_WHAT TO PRODUCE_
Repeat exactly the lines running from the first line of the data to the line containing "1, 0.15), bump=0.2)", both ends included, and nothing else; drop the pictures.

_GIVEN INFORMATION_

────────

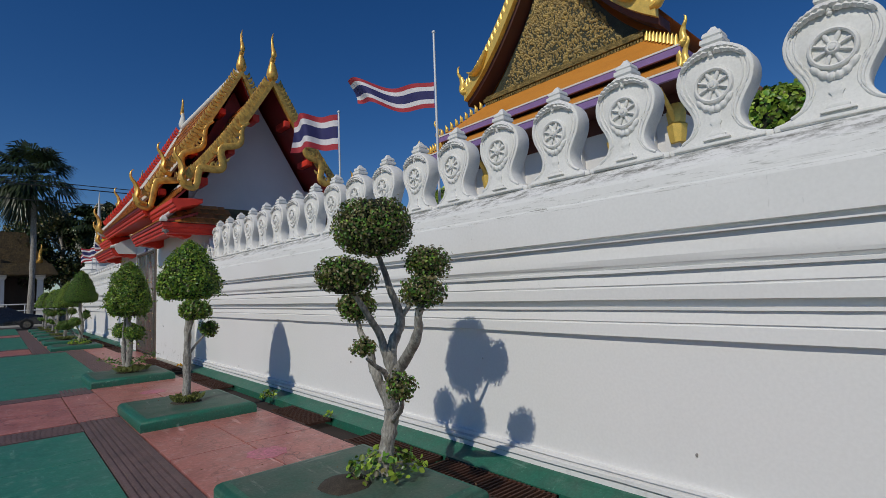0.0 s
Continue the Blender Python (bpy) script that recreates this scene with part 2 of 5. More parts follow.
KERB_TOP = material("weathered green top", (0.035, 0.098, 0.07), 0.5, var=0.2, scale=5, fine=50, bump=0.3, second=(0.075, 0.105, 0.08), mix_at=0.55)
PINK = material("red stamped concrete", (0.42, 0.16, 0.135), 0.36, var=0.2, scale=2.2, fine=30, bump=0.3, second=(0.27, 0.10, 0.088), mix_at=0.48)
RIB = material("brown ribbed paving", (0.16, 0.105, 0.10), 0.6, var=0.2, scale=4, fine=50, bump=0.3, second=(0.085, 0.06, 0.058), mix_at=0.5)
RUST = material("rusty iron grate", (0.055, 0.024, 0.016), 0.7, 0.3, var=0.25, scale=14, fine=90, bump=0.4, second=(0.09, 0.035, 0.02))
DARK = material("dark drain concrete", (0.035, 0.024, 0.02), 0.85, var=0.25, scale=8, fine=60, bump=0.4)
STEEL = material("polished stainless steel", (0.36, 0.31, 0.27), 0.2, 0.85, var=0.08, scale=9, fine=120, bump=0.06)
STEEL_DULL = material("scratched steel frame", (0.24, 0.20, 0.17), 0.42, 0.85, var=0.18, scale=12, fine=90, bump=0.12, stretch=(1, 1, 0.3))
CHIP = material("bare grey render", (0.30, 0.29, 0.27), 0.9, var=0.2, scale=30, fine=150, bump=0.5)
BRASS = material("brass bead", (0.62, 0.42, 0.14), 0.3, 1.0, var=0.1)
BARK = material("grey bark", (0.36, 0.345, 0.31), 0.85, var=0.35, scale=20, fine=70, bump=1.0, second=(0.085, 0.07, 0.058), mix_at=0.48, dist=0.012, stretch=(1, 1, 0.45))
SOIL = material("planter soil", (0.06, 0.048, 0.035), 0.95, var=0.3, scale=20, fine=120, bump=0.7)
GREY = material("stone passage floor with shade painted dark", (0.035, 0.032, 0.03), 0.5, var=0.12, scale=3, fine=50, bump=0.2)
CONCRETE = material("pale courtyard paving", (0.36, 0.35, 0.33), 0.75, var=0.1, scale=2, fine=40, bump=0.2)
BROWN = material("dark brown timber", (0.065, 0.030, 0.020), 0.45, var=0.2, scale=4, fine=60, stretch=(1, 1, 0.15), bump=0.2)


def leafy(name, base, second, trans=0.25, rough=0.36, island=0.5):
    m = material(name, base, rough, var=0.15, scale=9, fine=60, bump=0.1, second=second, mix_at=0.5, island=island)
    nt = m.node_tree
    bs = nt.nodes["Principled BSDF"]
    tr = nt.nodes.new("ShaderNodeBsdfTranslucent")
    hv = bs.inputs["Base Color"].links[0].from_socket
    nt.links.new(hv, tr.inputs[0])
    mx = nt.nodes.new("ShaderNodeMixShader")
    mx.inputs[0].default_value = trans
    nt.links.new(bs.outputs[0], mx.inputs[1])
    nt.links.new(tr.outputs[0], mx.inputs[2])
    nt.links.new(mx.outputs[0], nt.nodes["Material Output"].inputs[0])
    return m


LEAF = leafy("glossy hedge leaf", (0.112, 0.235, 0.030), (0.06, 0.155, 0.024), 0.18, 0.4, 0.6)
LEAF_YOUNG = leafy("young bright leaf", (0.34, 0.46, 0.055), (0.19, 0.32, 0.04), 0.3)
LEAF_DULL = leafy("dry dark leaf", (0.17, 0.165, 0.055), (0.15, 0.115, 0.055), 0.15)
LEAF_CORE = material("inner crown shade and twigs", (0.014, 0.018, 0.007), 0.9, var=0.3, scale=14, fine=60, bump=0.6)
FAR_LEAF = leafy("distant tree leaf", (0.040, 0.070, 0.018), (0.025, 0.045, 0.012), 0.2)
PALM_LEAF = leafy("palm frond leaf", (0.032, 0.052, 0.018), (0.018, 0.034, 0.012), 0.12)


def stamp(m, scale, dark, amount, worn=0.60, pale=(0.2, 0.21, 0.19)):
    """Pressed crazy-paving lines and pale worn patches in a floor material."""
    nt = m.node_tree
    nd, ln = nt.nodes, nt.links
    bs = nd["Principled BSDF"]
    src = bs.inputs["Base Color"].links[0].from_socket
    geo = nd.new("ShaderNodeNewGeometry")
    nz = nd.new("ShaderNodeTexNoise")
    nz.inputs["Scale"].default_value, nz.inputs["Detail"].default_value = 2.4, 4
    ln.new(geo.outputs["Position"], nz.inputs[0])
    add = nd.new("ShaderNodeVectorMath")
    add.operation = "ADD"
    ln.new(geo.outputs["Position"], add.inputs[0])
    ln.new(nz.outputs[1], add.inputs[1])
    vor = nd.new("ShaderNodeTexVoronoi")
    vor.feature = "DISTANCE_TO_EDGE"
    vor.inputs["Scale"].default_value = scale
    ln.new(add.outputs[0], vor.inputs[0])
    edge = nd.new("ShaderNodeMapRange")
    edge.inputs[1].default_value, edge.inputs[2].default_value, edge.inputs[3].default_value, edge.inputs[4].default_value = 0.0, 0.035, amount, 0.0
    ln.new(vor.outputs["Distance"], edge.inputs[0])
    big = nd.new("ShaderNodeTexNoise")
    big.inputs["Scale"].default_value = 0.8
    ln.new(geo.outputs["Position"], big.inputs[0])
    where = nd.new("ShaderNodeMapRange")
    where.inputs[1].default_value, where.inputs[2].default_value = 0.42, 0.58
    ln.new(big.outputs[0], where.inputs[0])
    ml = nd.new("ShaderNodeMath")
    ml.operation = "MULTIPLY"
    ln.new(edge.outputs[0], ml.inputs[0])
    ln.new(where.outputs[0], ml.inputs[1])
    mx = nd.new("ShaderNodeMix")
    mx.data_type = "RGBA"
    ln.new(ml.outputs[0], mx.inputs[0])
    ln.new(src, mx.inputs[6])
    mx.inputs[7].default_value = (*dark, 1)
    spots = nd.new("ShaderNodeTexNoise")
    spots.inputs["Scale"].default_value, spots.inputs["Detail"].default_value, spots.inputs["Roughness"].default_value = 9.0, 8, 0.75
    ln.new(geo.outputs["Position"], spots.inputs[0])
    sr = nd.new("ShaderNodeMapRange")
    sr.inputs[1].default_value, sr.inputs[2].default_value, sr.inputs[4].default_value = worn, worn + 0.13, 0.55
    ln.new(spots.outputs[0], sr.inputs[0])
    mx2 = nd.new("ShaderNodeMix")
    mx2.data_type = "RGBA"
    ln.new(sr.outputs[0], mx2.inputs[0])
    ln.new(mx.outputs[2], mx2.inputs[6])
    mx2.inputs[7].default_value = (*pale, 1)
    src = mx2.outputs[2]
    for sc, lo, hi, amt, squash in ((38.0, 0.66, 0.70, 0.75, (1, 1, 1)), (9.0, 0.64, 0.69, 0.6, (1, 0.12, 1)), (7.0, 0.66, 0.70, 0.5, (0.15, 1, 1))):
        mp = nd.new("ShaderNodeMapping")
        mp.inputs["Scale"].default_value = squash
        ln.new(geo.outputs["Position"], mp.inputs[0])
        sn = nd.new("ShaderNodeTexNoise")
        sn.inputs["Scale"].default_value, sn.inputs["Detail"].default_value, sn.inputs["Roughness"].default_value = sc, 6, 0.62
        ln.new(mp.outputs[0], sn.inputs[0])
        fr = nd.new("ShaderNodeMapRange")
        fr.inputs[1].default_value, fr.inputs[2].default_value, fr.inputs[4].default_value = lo, hi, amt
        ln.new(sn.outputs[0], fr.inputs[0])
        sm = nd.new("ShaderNodeMix")
        sm.data_type = "RGBA"
        ln.new(fr.outputs[0], sm.inputs[0])
        ln.new(src, sm.inputs[6])
        sm.inputs[7].default_value = (*[min(0.8, c * 1.35) for c in pale], 1)
        src = sm.outputs[2]
    ln.new(src, bs.inputs["Base Color"])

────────

_COMPLETED EXERCISE_
0.0 s
Continue the Blender Python (bpy) script that recreates this scene with part 2 of 5. More parts follow.
KERB_TOP = material("weathered green top", (0.035, 0.098, 0.07), 0.5, var=0.2, scale=5, fine=50, bump=0.3, second=(0.075, 0.105, 0.08), mix_at=0.55)
PINK = material("red stamped concrete", (0.42, 0.16, 0.135), 0.36, var=0.2, scale=2.2, fine=30, bump=0.3, second=(0.27, 0.10, 0.088), mix_at=0.48)
RIB = material("brown ribbed paving", (0.16, 0.105, 0.10), 0.6, var=0.2, scale=4, fine=50, bump=0.3, second=(0.085, 0.06, 0.058), mix_at=0.5)
RUST = material("rusty iron grate", (0.055, 0.024, 0.016), 0.7, 0.3, var=0.25, scale=14, fine=90, bump=0.4, second=(0.09, 0.035, 0.02))
DARK = material("dark drain concrete", (0.035, 0.024, 0.02), 0.85, var=0.25, scale=8, fine=60, bump=0.4)
STEEL = material("polished stainless steel", (0.36, 0.31, 0.27), 0.2, 0.85, var=0.08, scale=9, fine=120, bump=0.06)
STEEL_DULL = material("scratched steel frame", (0.24, 0.20, 0.17), 0.42, 0.85, var=0.18, scale=12, fine=90, bump=0.12, stretch=(1, 1, 0.3))
CHIP = material("bare grey render", (0.30, 0.29, 0.27), 0.9, var=0.2, scale=30, fine=150, bump=0.5)
BRASS = material("brass bead", (0.62, 0.42, 0.14), 0.3, 1.0, var=0.1)
BARK = material("grey bark", (0.36, 0.345, 0.31), 0.85, var=0.35, scale=20, fine=70, bump=1.0, second=(0.085, 0.07, 0.058), mix_at=0.48, dist=0.012, stretch=(1, 1, 0.45))
SOIL = material("planter soil", (0.06, 0.048, 0.035), 0.95, var=0.3, scale=20, fine=120, bump=0.7)
GREY = material("stone passage floor with shade painted dark", (0.035, 0.032, 0.03), 0.5, var=0.12, scale=3, fine=50, bump=0.2)
CONCRETE = material("pale courtyard paving", (0.36, 0.35, 0.33), 0.75, var=0.1, scale=2, fine=40, bump=0.2)
BROWN = material("dark brown timber", (0.065, 0.030, 0.020), 0.45, var=0.2, scale=4, fine=60, stretch=(1, 1, 0.15), bump=0.2)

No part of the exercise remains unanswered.